GIVEN INSTRUCTION – Repeat the full listing below verbatim and keep the images out.

SUPPLIED DATA –
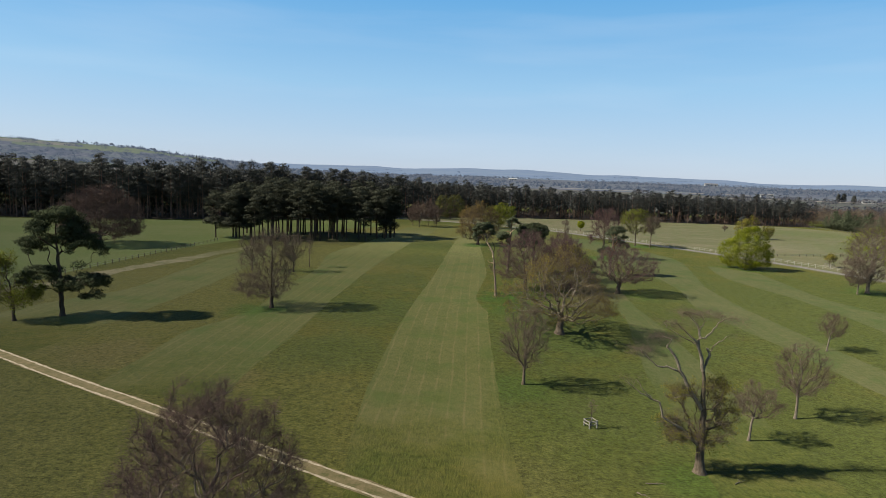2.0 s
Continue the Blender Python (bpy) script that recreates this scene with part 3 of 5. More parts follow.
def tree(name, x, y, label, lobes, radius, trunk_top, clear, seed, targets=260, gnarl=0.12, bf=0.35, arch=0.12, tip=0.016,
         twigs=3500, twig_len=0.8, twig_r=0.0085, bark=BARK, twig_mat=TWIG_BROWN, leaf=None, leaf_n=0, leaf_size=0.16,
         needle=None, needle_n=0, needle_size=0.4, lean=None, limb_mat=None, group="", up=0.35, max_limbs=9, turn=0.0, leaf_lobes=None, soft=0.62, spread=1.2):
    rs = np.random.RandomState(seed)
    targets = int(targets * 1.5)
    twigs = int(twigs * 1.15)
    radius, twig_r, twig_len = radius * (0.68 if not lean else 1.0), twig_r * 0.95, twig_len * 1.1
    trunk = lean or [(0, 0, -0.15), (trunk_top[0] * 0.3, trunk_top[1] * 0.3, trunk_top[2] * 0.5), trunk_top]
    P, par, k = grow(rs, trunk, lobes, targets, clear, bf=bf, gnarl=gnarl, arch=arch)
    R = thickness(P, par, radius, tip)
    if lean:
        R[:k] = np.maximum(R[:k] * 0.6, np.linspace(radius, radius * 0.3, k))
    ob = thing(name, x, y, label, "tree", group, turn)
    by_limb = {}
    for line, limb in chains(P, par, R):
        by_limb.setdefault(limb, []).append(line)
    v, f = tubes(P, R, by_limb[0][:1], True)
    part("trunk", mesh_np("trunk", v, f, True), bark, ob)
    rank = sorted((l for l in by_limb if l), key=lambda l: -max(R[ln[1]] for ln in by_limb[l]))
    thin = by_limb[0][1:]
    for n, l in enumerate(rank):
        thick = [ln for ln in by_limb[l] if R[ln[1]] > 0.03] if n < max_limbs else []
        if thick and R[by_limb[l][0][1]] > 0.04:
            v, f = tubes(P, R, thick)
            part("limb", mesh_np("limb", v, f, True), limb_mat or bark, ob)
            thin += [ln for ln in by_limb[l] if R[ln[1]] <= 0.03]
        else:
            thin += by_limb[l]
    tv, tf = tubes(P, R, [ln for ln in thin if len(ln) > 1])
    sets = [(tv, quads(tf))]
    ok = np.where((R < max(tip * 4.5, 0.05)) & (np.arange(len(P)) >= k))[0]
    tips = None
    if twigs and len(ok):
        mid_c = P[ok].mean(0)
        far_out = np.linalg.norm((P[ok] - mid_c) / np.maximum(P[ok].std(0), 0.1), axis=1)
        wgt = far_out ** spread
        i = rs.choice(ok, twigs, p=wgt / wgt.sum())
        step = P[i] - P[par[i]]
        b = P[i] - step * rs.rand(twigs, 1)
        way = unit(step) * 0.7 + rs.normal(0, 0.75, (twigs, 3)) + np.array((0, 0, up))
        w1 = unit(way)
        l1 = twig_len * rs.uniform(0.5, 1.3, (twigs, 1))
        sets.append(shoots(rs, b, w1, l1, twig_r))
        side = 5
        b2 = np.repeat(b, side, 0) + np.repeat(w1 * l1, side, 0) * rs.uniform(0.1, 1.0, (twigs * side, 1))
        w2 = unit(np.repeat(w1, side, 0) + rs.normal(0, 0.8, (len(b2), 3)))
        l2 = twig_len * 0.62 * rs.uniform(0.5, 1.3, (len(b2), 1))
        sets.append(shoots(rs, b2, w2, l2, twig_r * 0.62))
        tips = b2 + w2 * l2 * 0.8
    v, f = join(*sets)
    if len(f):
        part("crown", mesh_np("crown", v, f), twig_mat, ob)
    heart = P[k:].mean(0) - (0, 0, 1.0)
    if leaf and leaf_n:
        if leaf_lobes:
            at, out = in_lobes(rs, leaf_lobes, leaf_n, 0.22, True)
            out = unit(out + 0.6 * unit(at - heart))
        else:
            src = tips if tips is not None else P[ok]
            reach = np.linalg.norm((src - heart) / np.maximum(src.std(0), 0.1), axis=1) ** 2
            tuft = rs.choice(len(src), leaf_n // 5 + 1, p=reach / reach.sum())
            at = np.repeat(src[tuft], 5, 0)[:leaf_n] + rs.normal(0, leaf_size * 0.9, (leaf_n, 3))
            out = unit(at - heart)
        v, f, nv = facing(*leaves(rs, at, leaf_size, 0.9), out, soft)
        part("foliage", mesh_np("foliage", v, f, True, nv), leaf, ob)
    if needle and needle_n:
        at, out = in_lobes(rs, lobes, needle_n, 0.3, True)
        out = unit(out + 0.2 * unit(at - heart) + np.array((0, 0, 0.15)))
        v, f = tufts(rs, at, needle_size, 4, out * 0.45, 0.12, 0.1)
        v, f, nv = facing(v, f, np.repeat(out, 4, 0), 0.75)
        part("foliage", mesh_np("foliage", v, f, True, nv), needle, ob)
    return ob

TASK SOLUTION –
2.0 s
Continue the Blender Python (bpy) script that recreates this scene with part 3 of 5. More parts follow.
def tree(name, x, y, label, lobes, radius, trunk_top, clear, seed, targets=260, gnarl=0.12, bf=0.35, arch=0.12, tip=0.016,
         twigs=3500, twig_len=0.8, twig_r=0.0085, bark=BARK, twig_mat=TWIG_BROWN, leaf=None, leaf_n=0, leaf_size=0.16,
         needle=None, needle_n=0, needle_size=0.4, lean=None, limb_mat=None, group="", up=0.35, max_limbs=9, turn=0.0, leaf_lobes=None, soft=0.62, spread=1.2):
    rs = np.random.RandomState(seed)
    targets = int(targets * 1.5)
    twigs = int(twigs * 1.15)
    radius, twig_r, twig_len = radius * (0.68 if not lean else 1.0), twig_r * 0.95, twig_len * 1.1
    trunk = lean or [(0, 0, -0.15), (trunk_top[0] * 0.3, trunk_top[1] * 0.3, trunk_top[2] * 0.5), trunk_top]
    P, par, k = grow(rs, trunk, lobes, targets, clear, bf=bf, gnarl=gnarl, arch=arch)
    R = thickness(P, par, radius, tip)
    if lean:
        R[:k] = np.maximum(R[:k] * 0.6, np.linspace(radius, radius * 0.3, k))
    ob = thing(name, x, y, label, "tree", group, turn)
    by_limb = {}
    for line, limb in chains(P, par, R):
        by_limb.setdefault(limb, []).append(line)
    v, f = tubes(P, R, by_limb[0][:1], True)
    part("trunk", mesh_np("trunk", v, f, True), bark, ob)
    rank = sorted((l for l in by_limb if l), key=lambda l: -max(R[ln[1]] for ln in by_limb[l]))
    thin = by_limb[0][1:]
    for n, l in enumerate(rank):
        thick = [ln for ln in by_limb[l] if R[ln[1]] > 0.03] if n < max_limbs else []
        if thick and R[by_limb[l][0][1]] > 0.04:
            v, f = tubes(P, R, thick)
            part("limb", mesh_np("limb", v, f, True), limb_mat or bark, ob)
            thin += [ln for ln in by_limb[l] if R[ln[1]] <= 0.03]
        else:
            thin += by_limb[l]
    tv, tf = tubes(P, R, [ln for ln in thin if len(ln) > 1])
    sets = [(tv, quads(tf))]
    ok = np.where((R < max(tip * 4.5, 0.05)) & (np.arange(len(P)) >= k))[0]
    tips = None
    if twigs and len(ok):
        mid_c = P[ok].mean(0)
        far_out = np.linalg.norm((P[ok] - mid_c) / np.maximum(P[ok].std(0), 0.1), axis=1)
        wgt = far_out ** spread
        i = rs.choice(ok, twigs, p=wgt / wgt.sum())
        step = P[i] - P[par[i]]
        b = P[i] - step * rs.rand(twigs, 1)
        way = unit(step) * 0.7 + rs.normal(0, 0.75, (twigs, 3)) + np.array((0, 0, up))
        w1 = unit(way)
        l1 = twig_len * rs.uniform(0.5, 1.3, (twigs, 1))
        sets.append(shoots(rs, b, w1, l1, twig_r))
        side = 5
        b2 = np.repeat(b, side, 0) + np.repeat(w1 * l1, side, 0) * rs.uniform(0.1, 1.0, (twigs * side, 1))
        w2 = unit(np.repeat(w1, side, 0) + rs.normal(0, 0.8, (len(b2), 3)))
        l2 = twig_len * 0.62 * rs.uniform(0.5, 1.3, (len(b2), 1))
        sets.append(shoots(rs, b2, w2, l2, twig_r * 0.62))
        tips = b2 + w2 * l2 * 0.8
    v, f = join(*sets)
    if len(f):
        part("crown", mesh_np("crown", v, f), twig_mat, ob)
    heart = P[k:].mean(0) - (0, 0, 1.0)
    if leaf and leaf_n:
        if leaf_lobes:
            at, out = in_lobes(rs, leaf_lobes, leaf_n, 0.22, True)
            out = unit(out + 0.6 * unit(at - heart))
        else:
            src = tips if tips is not None else P[ok]
            reach = np.linalg.norm((src - heart) / np.maximum(src.std(0), 0.1), axis=1) ** 2
            tuft = rs.choice(len(src), leaf_n // 5 + 1, p=reach / reach.sum())
            at = np.repeat(src[tuft], 5, 0)[:leaf_n] + rs.normal(0, leaf_size * 0.9, (leaf_n, 3))
            out = unit(at - heart)
        v, f, nv = facing(*leaves(rs, at, leaf_size, 0.9), out, soft)
        part("foliage", mesh_np("foliage", v, f, True, nv), leaf, ob)
    if needle and needle_n:
        at, out = in_lobes(rs, lobes, needle_n, 0.3, True)
        out = unit(out + 0.2 * unit(at - heart) + np.array((0, 0, 0.15)))
        v, f = tufts(rs, at, needle_size, 4, out * 0.45, 0.12, 0.1)
        v, f, nv = facing(v, f, np.repeat(out, 4, 0), 0.75)
        part("foliage", mesh_np("foliage", v, f, True, nv), needle, ob)
    return ob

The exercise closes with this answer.